Поединок. Выпуск 17

22
18
20
22
24
26
28
30

То было странное существование: ровное устойчивое движение, тугой мерный баюкающий гул, слабое фосфоресцирующее свечение приборов, затененная подсветка штурманских столиков, полумрак кабины, отделенной стеклом и металлом от холодной пустоты ночи — куда они летели, зачем?

Ему случалось летать в полнолуние, когда небо было залито лунным светом, свет лежал на облаках, на фюзеляже и плоскостях, и машина несла сияние луны сквозь ночь.

Он летал в кромешной черноте новолуния, когда ночь плотно окутывала машину и землю, и лишь крупные яркие звезды отчетливо висели во мраке над головой.

Лукашин вспомнил о лежащем в кармане кителя рапорте, который остался на базе, и почувствовал сожаление: рано или поздно рапорт придется отдать в штаб.

Когда-то Лукашин летал на перехватчиках — давно, сразу после училища. В те годы он успел пожить в разных местах между заливом Петра Великого и Пенжинской губой.

Он летал над Анадырем, над бухтой Провидения, над островами и далеко над открытым океаном, где встречал американцев, барражирующих вдали от своих баз; их операторы прослушивали все пространство и нередко выходили на чужой частоте в эфир.

«Ваня, как дела?» — обращались они с сильным акцентом. Как правило, им отвечали: «Еще не родила», а некоторые без затей посылали их подальше — так далеко, куда даже на сверхзвуковом истребителе нельзя было долететь.

Ему нравилось летать в стратосфере, где небо даже днем было темным, в стерильной чистоте сияло солнце, под которым плоскости сверкали так, что казалось, будто они горят.

Скорости он не чувствовал. Ему казалось, он висит высоко над огромным глобусом, который медленно вращается, плавно уходили назад знакомые очертания береговой линии, проплывали далеко внизу, и только быстрота, с какой менялись места, говорила о скорости.

Появлялись, исчезали мысы, заливы, острова, между которыми там, внизу были дни пути, — он проходил их в считанные минуты.

Истребитель пронзал пустоту на границе с космосом, темное забрало шлема защищало глаза от слепящего солнца; Лукашин летел один вдали от земли и словно сам по себе, в полном одиночестве, лишь голос в шлемофонах связывал его с землей.

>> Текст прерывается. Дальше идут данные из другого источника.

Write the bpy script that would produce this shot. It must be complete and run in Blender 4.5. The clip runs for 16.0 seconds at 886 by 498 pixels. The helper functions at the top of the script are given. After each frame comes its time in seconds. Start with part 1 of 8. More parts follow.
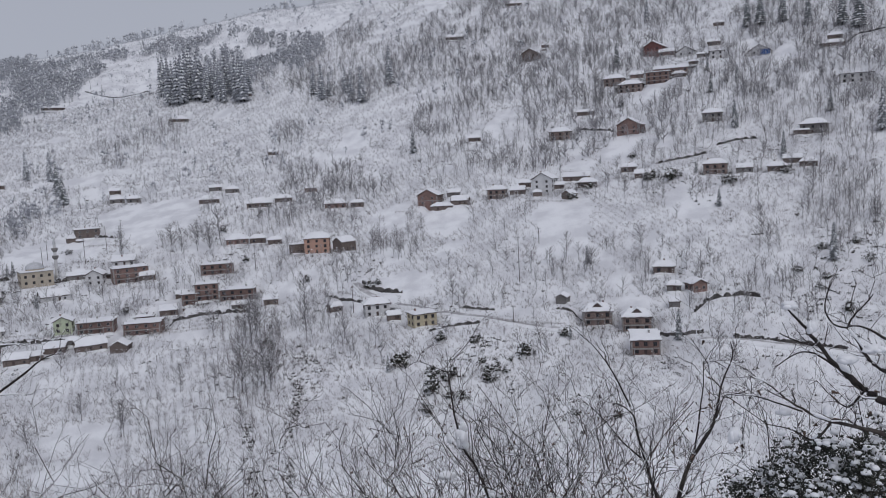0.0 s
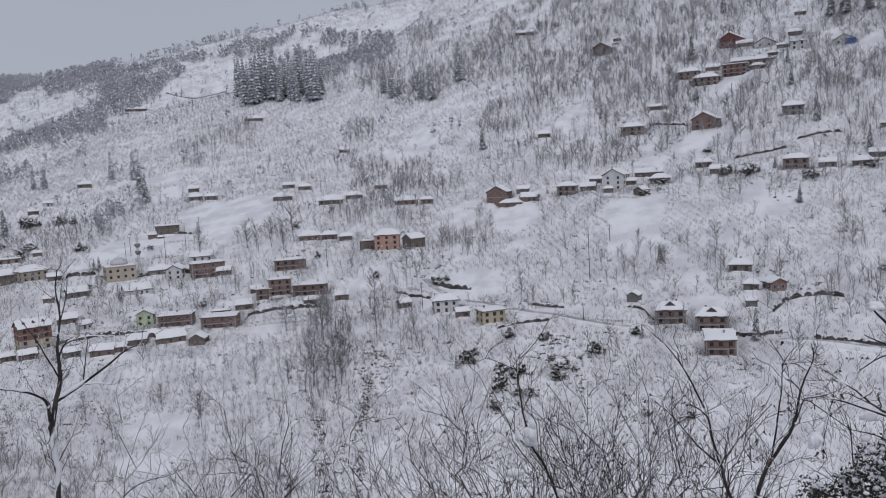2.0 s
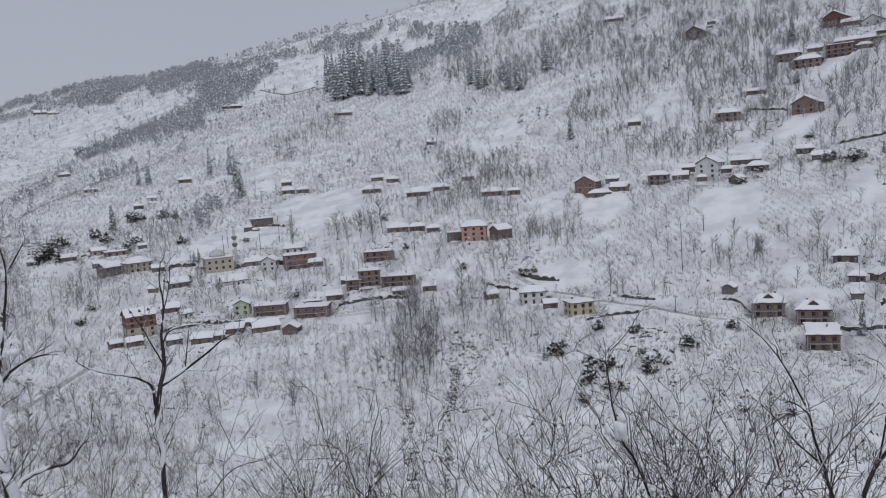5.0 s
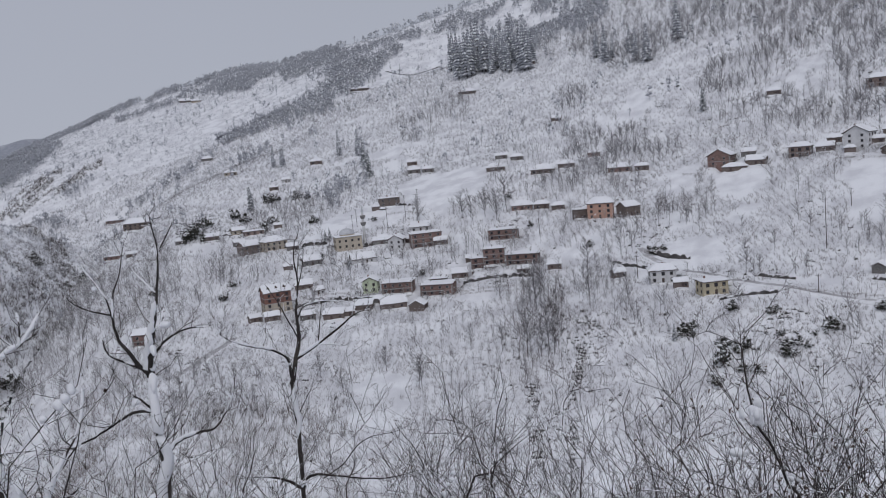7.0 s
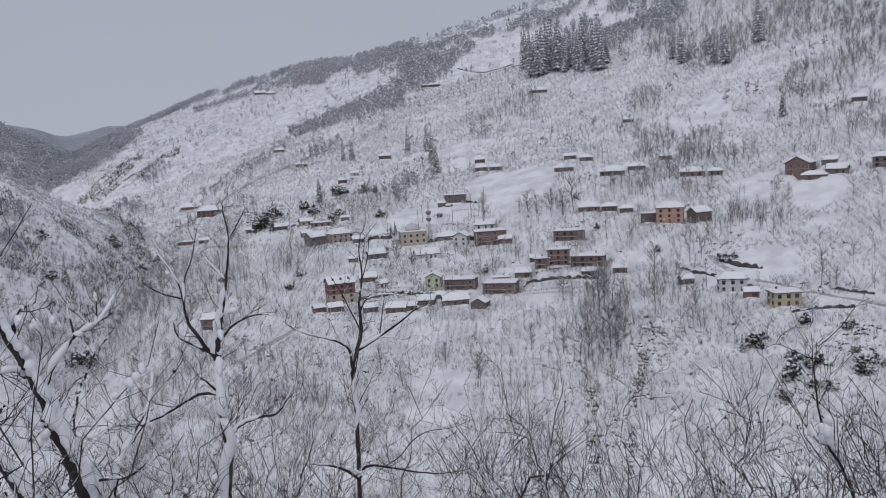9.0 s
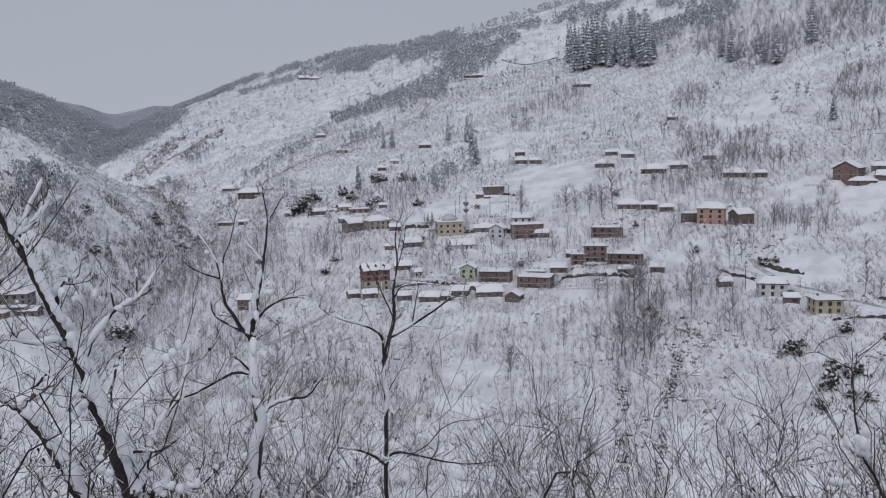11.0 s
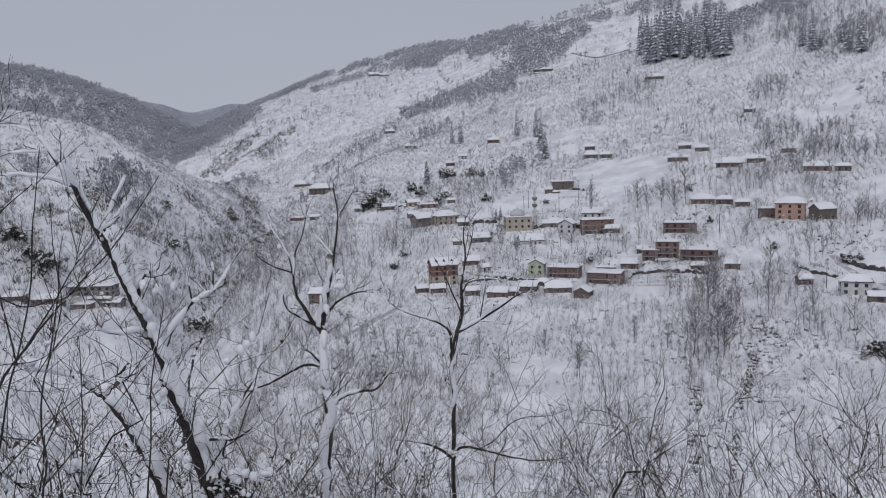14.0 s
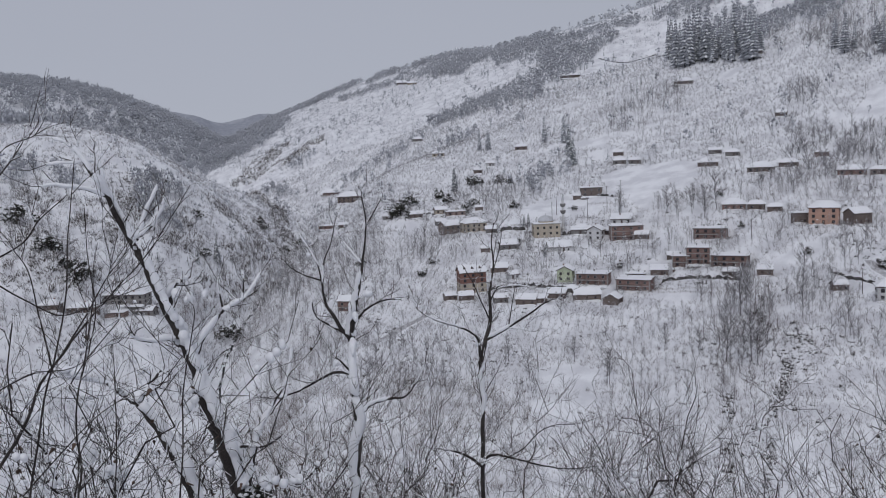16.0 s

Вся планета, окутанная голубым дымом, проплывала под ним — изгибы материка и океан, гладкая бескрайняя равнина с округлым туманным горизонтом, неоглядно раздвинутым высотой.

Позже врачи запретили ему летать на перехватчиках, пришлось переучиваться на бомбардировщик, и теперь он инспектор, почти пассажир. Но почему же иногда, изредка ему снится один и тот же сон: он летит в стратосфере, и далеко внизу плывет кромка материка, за которой начинается неоглядная светлая равнина — океан?

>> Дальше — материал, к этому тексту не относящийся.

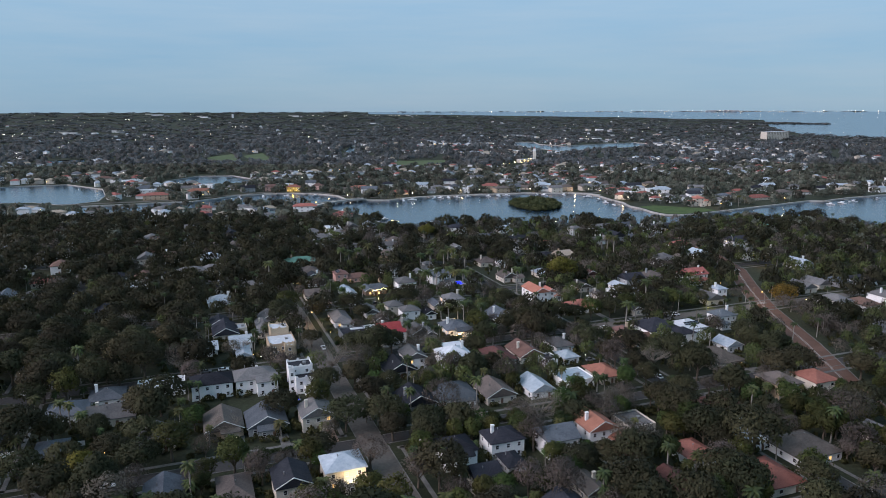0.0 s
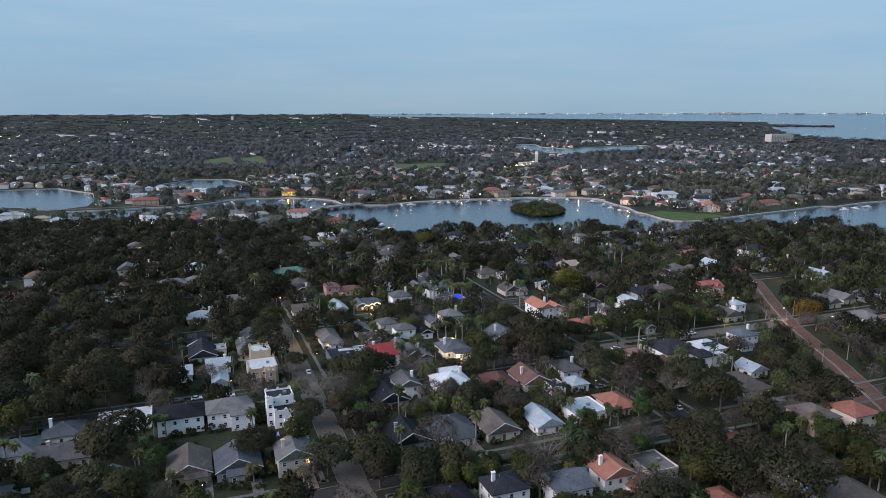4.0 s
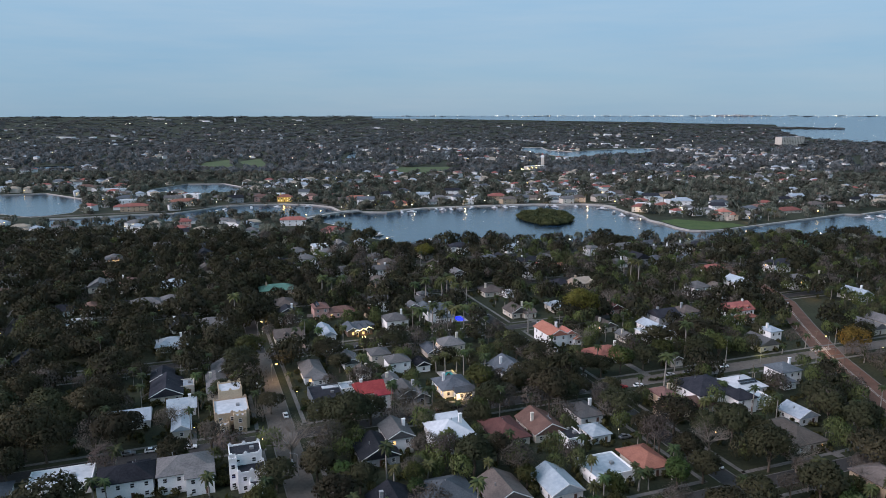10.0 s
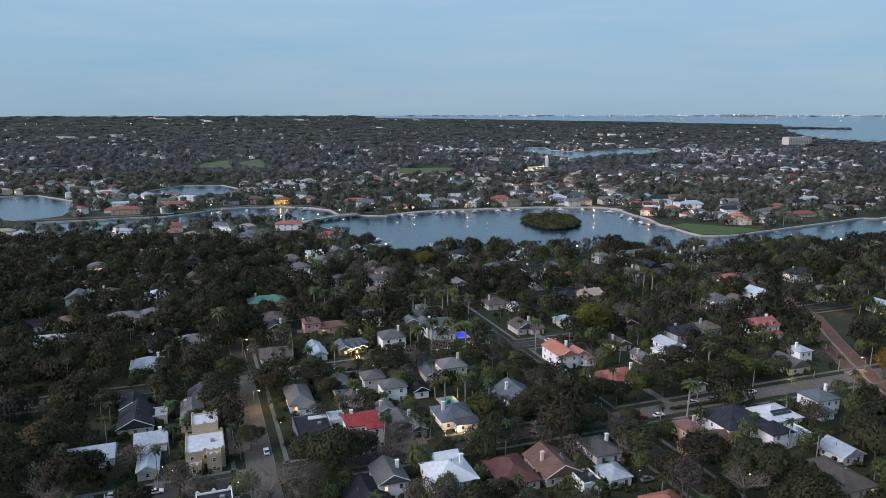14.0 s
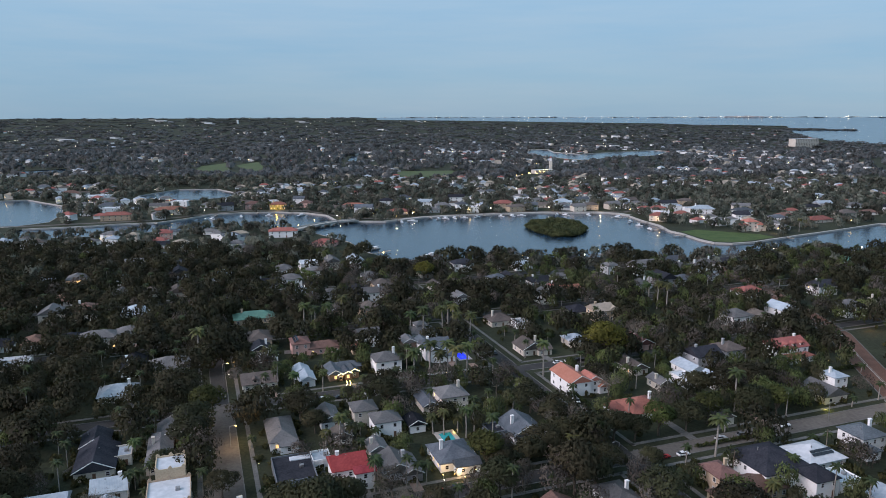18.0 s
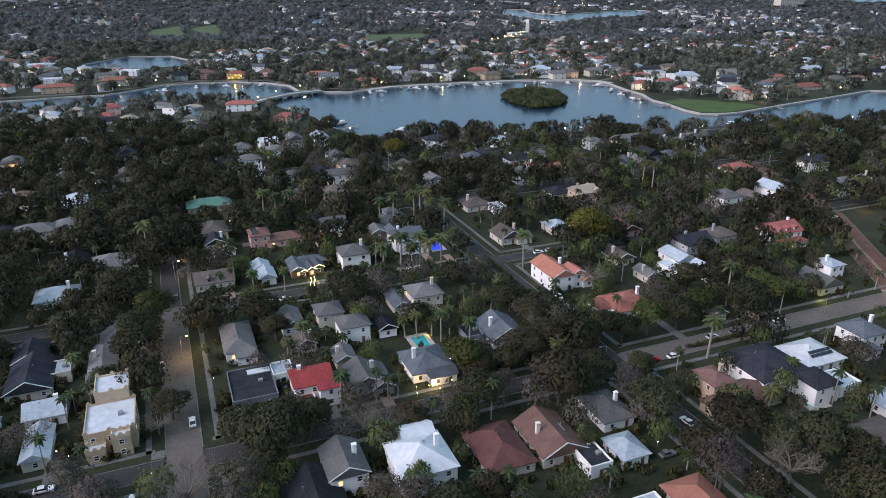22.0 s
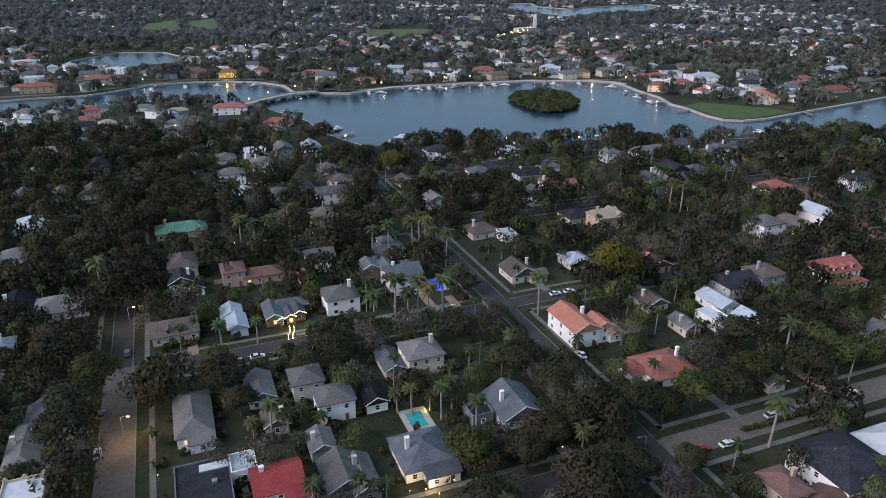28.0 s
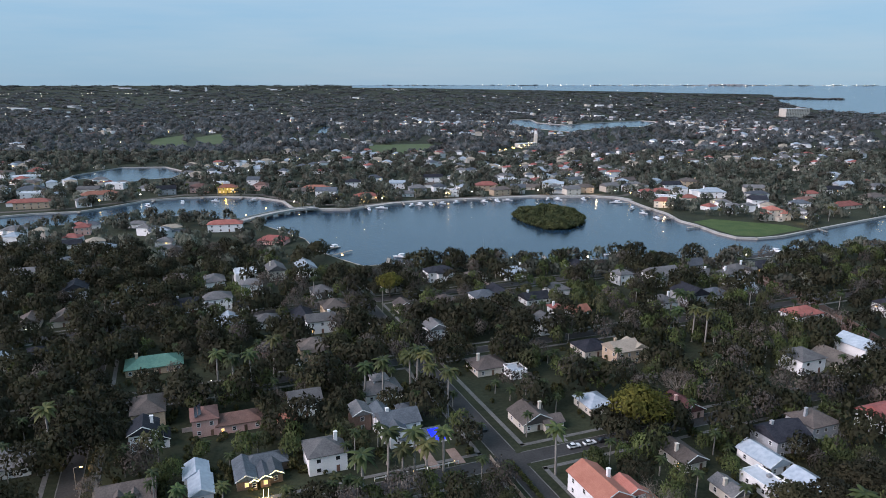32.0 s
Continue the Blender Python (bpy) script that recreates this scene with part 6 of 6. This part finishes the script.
def utility_pole(x, y, turn=0.0, h=10.5):
    top = empty("utility_pole", pose(x, y, 0, 0, 0, turn), "weathered wooden utility pole with a crossarm", "pole", "utility poles")
    part("pole", np_mesh("pole", *tube([(0, 0, -0.3), (0, 0, h)], (0.17, 0.11), 6), POLE_WOOD), POLE_WOOD, top)
    part("crossarm", box(bmesh.new(), -1.2, -0.06, h - 0.9, 1.2, 0.06, h - 0.75), POLE_WOOD, top)
    for x0 in (-1.0, 0.4, 1.0):
        part("insulator", np_mesh("insulator", *tube([(x0, 0, h - 0.75), (x0, 0, h - 0.5)], (0.05, 0.04), 5), STEEL), STEEL, top)


street_lamp(-71.0, 351.0, -5, 2000)
street_lamp(-93.5, 412, 0, 700)
street_lamp(187.0, 391.0, 200, 900)
street_lamp(203.0, 372.0, 110, 900)
street_lamp(-43.0, 272.0, 175, 0)
for x, y, t in ((42.1, 356.7, 20), (60.9, 340.9, 200), (21.0, 334.7, 110), (38.8, 386.3, 20), (147, 374, 290)):
    street_lamp(x, y, t)
for x, y in ((130.8, 345.1), (176, 366), (184, 372), (181, 392), (94, 330), (72, 283), (107, 300), (23, 383), (-150, 300), (-105, 228), (60, 235)):
    utility_pole(x, y, TURN)
GARDEN = ((3.2, 329.6), (6.9, 330.1), (3.5, 326.4), (13.6, 333.0), (10.0, 328.5), (-18.9, 343.0), (-7.2, 333.1), (-32.8, 319.6), (65.2, 302.5), (41.3, 344.7), (23.7, 333.2), (19.8, 328.2), (99.0, 300.5),
          (-185.5, 535.4), (-181.9, 543.6), (-143.7, 471.3), (-88.5, 476.4), (-77.1, 484.5), (-1.2, 415.8), (3.4, 418.7), (7.5, 420.3), (15.8, 424.2), (55.9, 468.2), (117.4, 527.2), (216.1, 510.9), (179.1, 435.2),
          (-70.8, 220.3), (-111.2, 210.5), (-104.7, 208.6), (-180.8, 280.7), (-225.7, 410.9), (-184.2, 348.2), (13.5, 345.0), (-57, 336), (-20, 300), (-83, 301), (-87, 303), (-60, 294), (-92, 415), (-125, 470), (60, 300))
for i, (x, y) in enumerate(GARDEN):
    globe("garden_lamp", x, y, 1.6, WHITE_LAMP if i % 3 == 2 else WARM, "small glowing garden lamp on a post", 0.17)
lamp(8.5, 331.0, 2.2, 520)
lamp(3.5, 331.5, 2.0, 160)
lamp(-19, 343.5, 2.4, 120, (1.0, 0.8, 0.2))
lamp(-7, 336.5, 1.8, 70)
lamp(-24.8, 189.6, 5.2, 650, (1.0, 0.72, 0.36))
lamp(-28.0, 188.6, 4.6, 320, (1.0, 0.72, 0.36))
lamp(152, 384, 1.2, 260, (0.95, 0.85, 0.15))
lamp(7, 363, 0.9, 160, (1.0, 0.75, 0.2))
lamp(-207, 955, 3.0, 1100, (1.0, 0.62, 0.08), 1.0)
lamp(-60, 918, 3.0, 2500, (1.0, 0.7, 0.3), 1.0)
for x, y in ((-120, 896), (-38, 916), (25, 938), (78, 950), (128, 962), (182, 955), (226, 868), (318, 796), (372, 840)):
    lamp(x, y, 4.0, 900, (1.0, 0.68, 0.36), 0.7)
lamp(228, 486, 3.0, 500, (1.0, 0.5, 0.2))
lamp(-241, 571, 3.0, 700, (1.0, 0.45, 0.12))

# the house with strings of light along its gables, path and palm
LIGHT_HOUSE = pose(-45.4, 418.3, 0, 0, 0, TURN)
STRINGS = []
for cx, half, y, eave, apex in ((0.6, 1.3, -7.65, 3.0, 3.7), (3.9, 1.95, -7.05, 3.0, 4.05), (7.0, 2.45, -5.85, 3.0, 4.3)):
    STRINGS += [((cx - half, y, eave), (cx, y, apex)), ((cx, y, apex), (cx + half, y, eave))]
for line in (((2.9, -8.0), (2.6, -11.4), (1.3, -14.6), (1.0, -17.4)), ((4.3, -8.0), (4.0, -11.4), (2.8, -14.6), (2.4, -17.4))):
    STRINGS += [((*p, 0.25), (*q, 0.25)) for p, q in zip(line, line[1:])]
for (ax, ay, az), (bx, by, bz) in STRINGS:
    top = empty("light_string", LIGHT_HOUSE, "string of warm white bulbs along a gable or path", "light string", "strings of light")
    part("cord", np_mesh("cord", *tube([(ax, ay, az), (bx, by, bz)], (0.03, 0.03), 4), STEEL), STEEL, top)
    for k in range(8):
        s = (k + 0.5) / 8
        bm = bmesh.new()
        bmesh.ops.create_icosphere(bm, subdivisions=1, radius=0.12, matrix=Matrix.Translation((ax + (bx - ax) * s, ay + (by - ay) * s - 0.1, az + (bz - az) * s + 0.05)))
        part("bulb", bm, STRING_LAMP, top)
lamp(-38.0, 408.0, 2.0, 420, (1.0, 0.66, 0.22))
lamp(-40.5, 409.5, 3.0, 160, (1.0, 0.7, 0.3))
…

Лукашин взглянул на майора: тот сосредоточенно сидел в кресле, хотя машина шла на автопилоте и можно было расслабиться.

На вид майору можно было дать лет двадцать восемь, члены экипажа выглядели и того моложе, кроме, разве что прапорщика-стрелка. На земле, особенно в штатском, они и вовсе казались юнцами, и Лукашин завидовал — им еще летать и летать.

Он услышал, как штурман-навигатор доложил майору:

— Командир, через десять минут будем на месте.

Это было то место, ради которого они летели в такую даль. Оно ничем не отличалось от прочих мест в небе над океаном, но для них оно было одно-единственное: они проделали весь путь, чтобы сюда попасть.

Теперь нельзя было мешкать. Мягко открылись створы люка, массивная балка плавно вывела ракету из чрева машины; на пульте зажглась надпись: «Ракета висит».

Они по порядку проверили исправность всех систем ракеты — давление масла, температуру, обороты и прочее — экипаж наперебой докладывал майору, в шлемофонах стоял галдеж, голоса перебивали друг друга, так что казалось, идет общий спор и каждый старается перекричать остальных. Неожиданно установилась тишина.